Митрополит Антоний был высокого мнения о своих богословских трудах и считал себя борцом за освобождение православного богословия от влияния на него западной схоластики[646]
.Но первое, что следует заметить, может быть вопреки распространенному мнению, — что сам он богословом, и тем более догматистом не был, не только потому, что не создал больших богословских исследований, но и потому, что богословствование требует той четкости мысли и точности изложения, когда каждая мысль продумывается во всех своих следствиях и выражается в такой форме, которая препятствует ее неправильному пониманию и перетолкованию. А этого качества не замечается в его сочинениях: он «скорее бросает, чем раскрывает свои мысли, недосказывает и обрывает их»[647]
. Даже верные по существу богословские идеи выражаются им настолько неясно, что дают основания к их неправильному истолкованию. Отдельные мысли расходятся с его собственными положениями. А настойчивость в отстаивании раз высказанных взглядов привела его в конце жизни к защите явно неверных положений и уклонению от чистоты Православия.Все эти качества особенно проявились в истолковании им догмата искупления, к чему он уже не раз обращался ранее[648]
. Но только в последней статье — «Догмат искупления» — это истолкование было изложено более полно и повторено в составленном им через два года «Опыте христианского православного катехизиса»[649].Между этими последними трудами имеется сходство и по условиям, в которых они были написаны: первый, «Догмат искупления», — весной 1917 года, во время пребывания его на покое в Валаамском монастыре до переизбрания на Харьковскую кафедру; а второй, «Опыт христианского православного катехизиса», — во время интернирования его в 1919 году, в одном из униатских монастырей Галиции. В обоих случаях автор не имел возможности пользоваться необходимыми книгами и писал, часто «полагаясь на память».
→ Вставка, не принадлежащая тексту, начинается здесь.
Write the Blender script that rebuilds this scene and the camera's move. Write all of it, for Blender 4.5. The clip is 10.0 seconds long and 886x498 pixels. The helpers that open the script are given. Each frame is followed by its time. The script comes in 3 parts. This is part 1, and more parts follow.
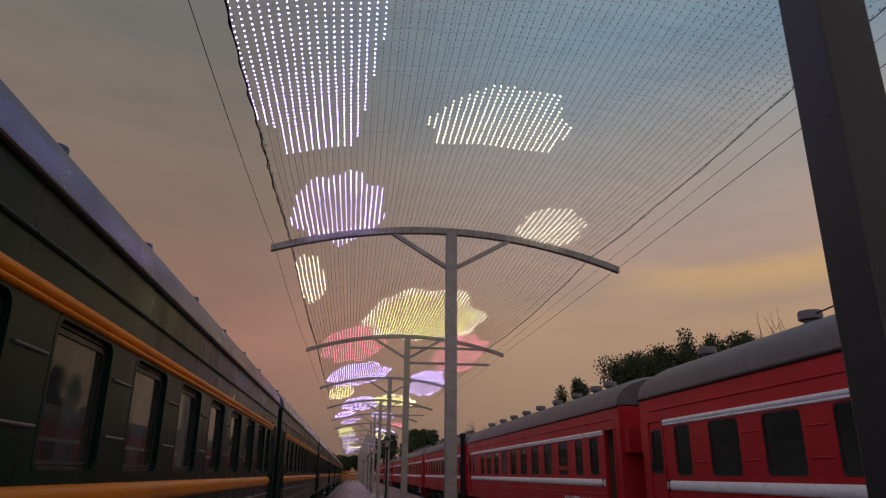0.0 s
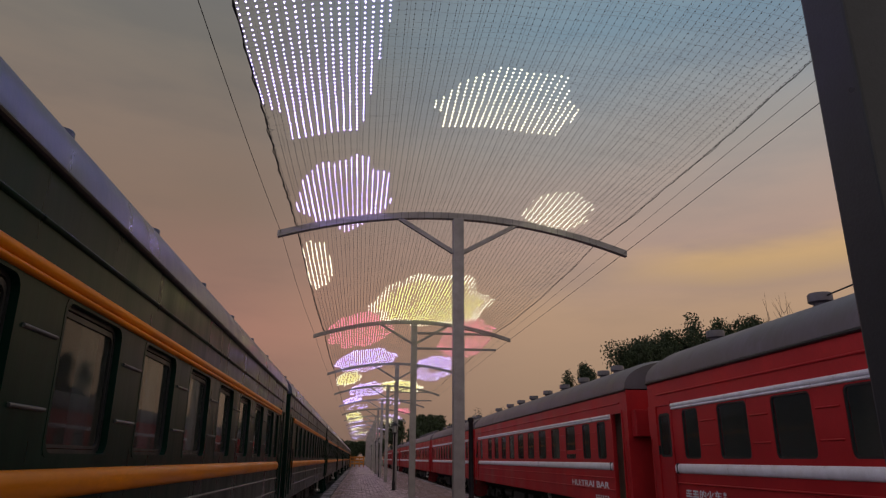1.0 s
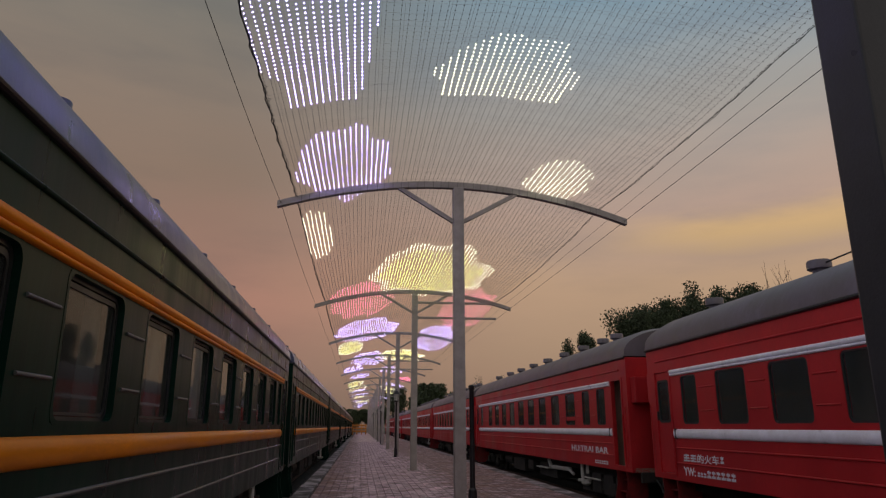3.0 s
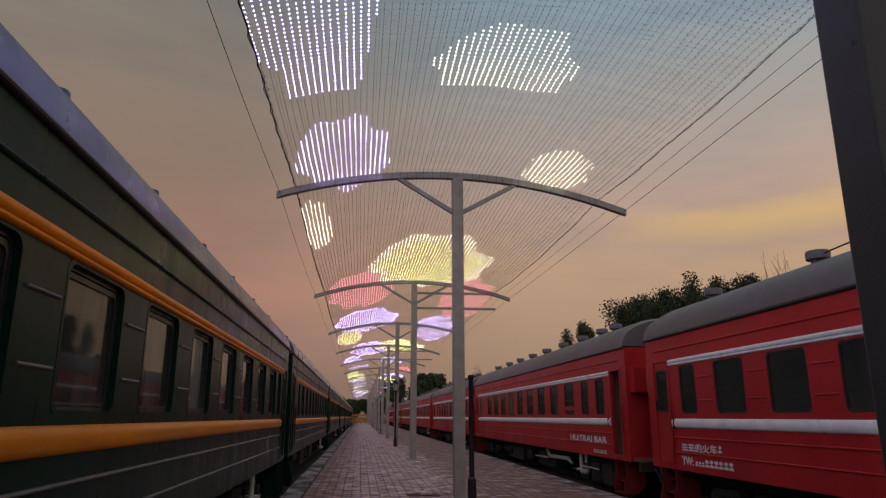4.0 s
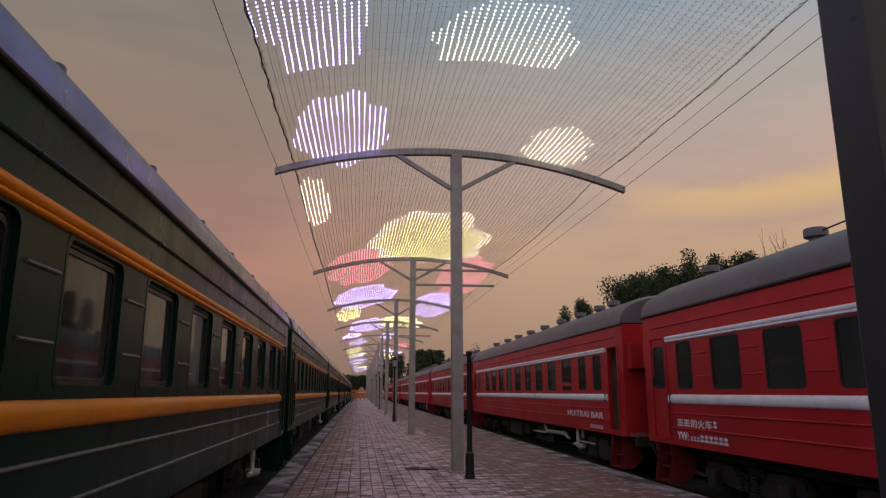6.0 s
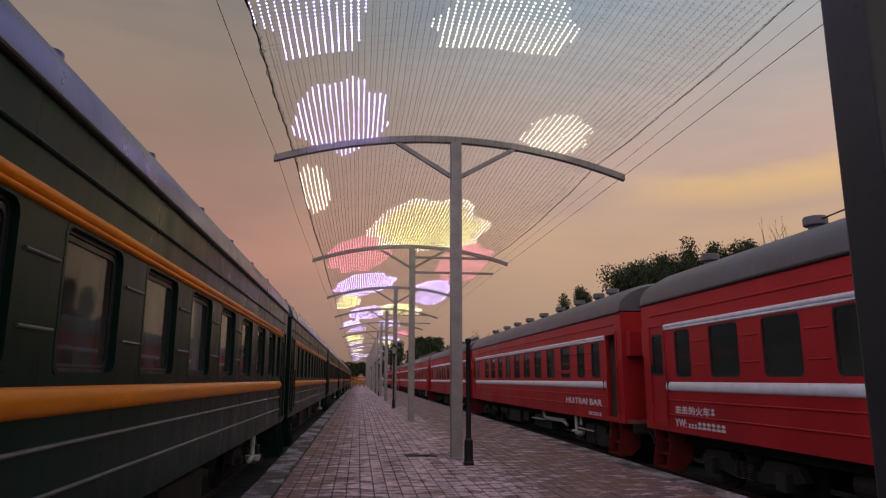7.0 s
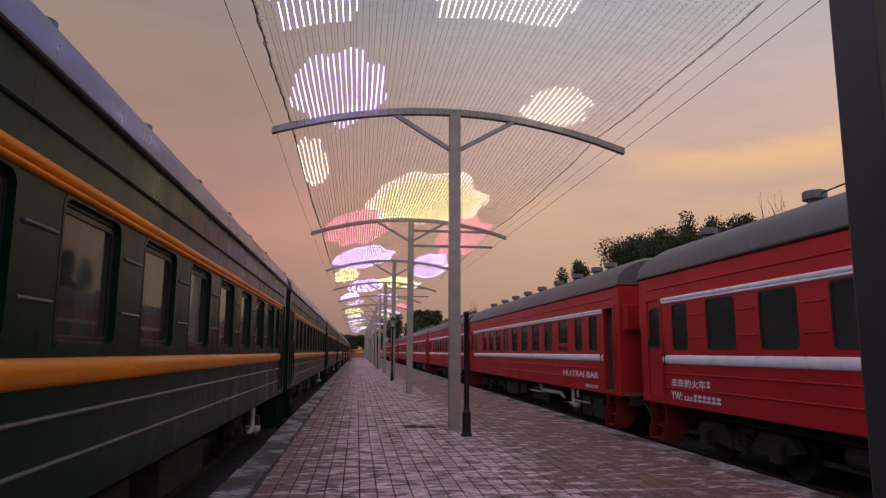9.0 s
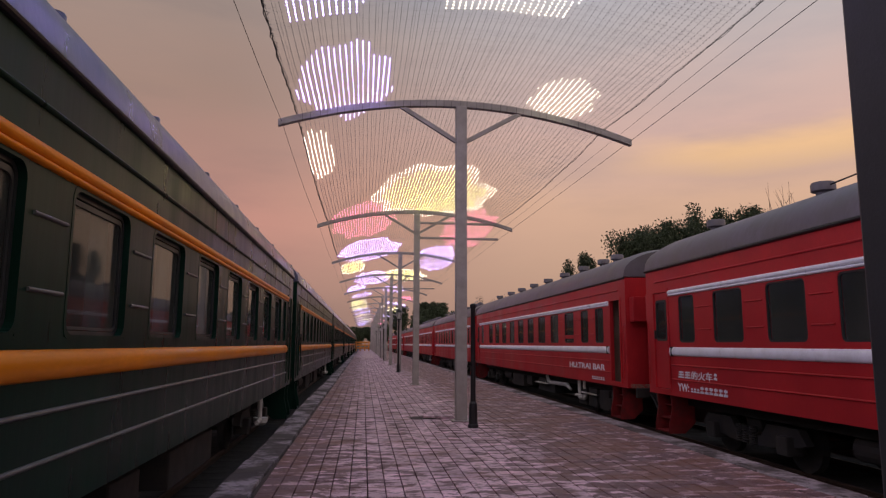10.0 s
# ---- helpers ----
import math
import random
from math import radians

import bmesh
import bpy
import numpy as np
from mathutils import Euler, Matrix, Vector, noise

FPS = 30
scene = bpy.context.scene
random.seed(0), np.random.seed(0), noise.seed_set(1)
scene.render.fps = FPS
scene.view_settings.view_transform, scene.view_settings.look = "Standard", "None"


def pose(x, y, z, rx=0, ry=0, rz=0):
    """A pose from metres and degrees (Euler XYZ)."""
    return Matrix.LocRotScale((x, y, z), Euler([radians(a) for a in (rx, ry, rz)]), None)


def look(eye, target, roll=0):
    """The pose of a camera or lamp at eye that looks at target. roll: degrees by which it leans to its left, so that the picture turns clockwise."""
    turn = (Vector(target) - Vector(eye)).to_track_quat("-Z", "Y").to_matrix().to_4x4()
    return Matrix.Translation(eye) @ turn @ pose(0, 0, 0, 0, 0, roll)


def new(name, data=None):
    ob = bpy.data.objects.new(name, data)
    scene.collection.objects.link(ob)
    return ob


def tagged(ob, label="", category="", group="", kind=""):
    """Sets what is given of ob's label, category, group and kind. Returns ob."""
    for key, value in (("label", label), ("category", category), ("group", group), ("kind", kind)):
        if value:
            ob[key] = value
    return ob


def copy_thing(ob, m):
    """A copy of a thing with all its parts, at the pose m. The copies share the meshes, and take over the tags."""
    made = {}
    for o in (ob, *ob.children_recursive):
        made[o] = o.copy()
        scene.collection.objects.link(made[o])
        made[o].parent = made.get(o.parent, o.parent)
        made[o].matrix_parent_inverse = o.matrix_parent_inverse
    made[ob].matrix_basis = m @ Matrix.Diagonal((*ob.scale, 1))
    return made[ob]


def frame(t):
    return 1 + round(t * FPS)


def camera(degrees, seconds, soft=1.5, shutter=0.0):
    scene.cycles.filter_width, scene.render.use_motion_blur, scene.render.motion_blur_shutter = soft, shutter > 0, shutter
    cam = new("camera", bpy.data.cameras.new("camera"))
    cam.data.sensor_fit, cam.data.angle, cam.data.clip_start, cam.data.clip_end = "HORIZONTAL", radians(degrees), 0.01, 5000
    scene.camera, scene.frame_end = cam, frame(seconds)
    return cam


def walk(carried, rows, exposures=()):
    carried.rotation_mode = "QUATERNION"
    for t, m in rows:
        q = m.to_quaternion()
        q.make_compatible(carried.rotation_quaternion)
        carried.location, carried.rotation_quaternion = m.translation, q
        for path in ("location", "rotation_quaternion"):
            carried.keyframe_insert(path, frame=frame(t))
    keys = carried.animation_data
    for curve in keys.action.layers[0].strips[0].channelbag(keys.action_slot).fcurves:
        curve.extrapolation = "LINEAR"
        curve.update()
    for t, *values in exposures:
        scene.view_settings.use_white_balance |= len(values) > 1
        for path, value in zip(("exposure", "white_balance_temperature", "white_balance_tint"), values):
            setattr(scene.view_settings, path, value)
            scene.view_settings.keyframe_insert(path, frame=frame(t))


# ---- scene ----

Это обстоятельство могло бы заставить его пересмотреть написанные им книги, но во втором издании «Догмата искупления» (1926) автор не сделал сколько-нибудь существенных изменений.
«За последние годы, — говорит он в своей статье[650]
, — изложение догмата искупления подвергается постоянной переработке, которая направляется не против Православия, а к тому, чтобы освободить понимание искупления от инославных наслоений и влияния схоластики».Но при рассмотрении этих попыток митрополит Антоний приходит к заключению, что их критическая часть сильнее положительной.
В настоящее время достаточно выяснена несостоятельность «юридической» теории, но нет удовлетворительного изложения положительного содержания догмата. Поэтому автор предполагает сам дать ответ на вопрос: почему спасительны для нас воплощение, страдания и воскресение Сына Божия?2 А ответить на этот вопрос — «значит указать на связь этих священных событий с нашим стремлением к совершенству в нашей внутренней борьбе между добром и злом, значит ответить, чем помогает нам Христова Страсть в этом деле, почему без нее мы не могли бы достичь святости в общении с Богом»[651]
.Но предварительно автор считает установленным следующее, далеко не бесспорное, положение: «искупление есть не иное что, как дарование нам благодатной способности совершать свое спасение, а спасение есть духовное совершенствование чрез нравственную борьбу и богообщение»[652]
.Две идеи, или понятия, раскрываемые автором в прежних его сочинениях, составляют основу в его понимании искупления: понятие сострадательной любви как силы и идея единства естества человеческого.
Действие силы сострадательной любви постоянно наблюдается в жизни и состоит в том, что «нравственное возрождение человека происходит всегда под известным воздействием со стороны»[653]
. Воздействие это может иметь вид увещания, примера, молитвы и т. д., но оно будет действовать только в том случае, если в его основе находится сострадательная любовь другого. «Эта сила есть страдание другого, дающее ему начаток возрождения»[654], она «вливает в сердце грешника новые жизненные силы»[655], но «не уничтожает свободы, а привлекает человека к решительному самоопределению в сторону добра или зла»[656].Но проявляясь как сила в отношении своего объекта, сострадательная любовь является страданием для ее носителя (субъекта). Таким образом, создается понятие «искупительного страдания» как «закона психического взаимодействия»[657]
. И если определить, какою внутренней силой опосредствуется возрождение грешника, то это значит «найти ответ на вопрос, чем именно искупляет и возрождает нас Христос»[658].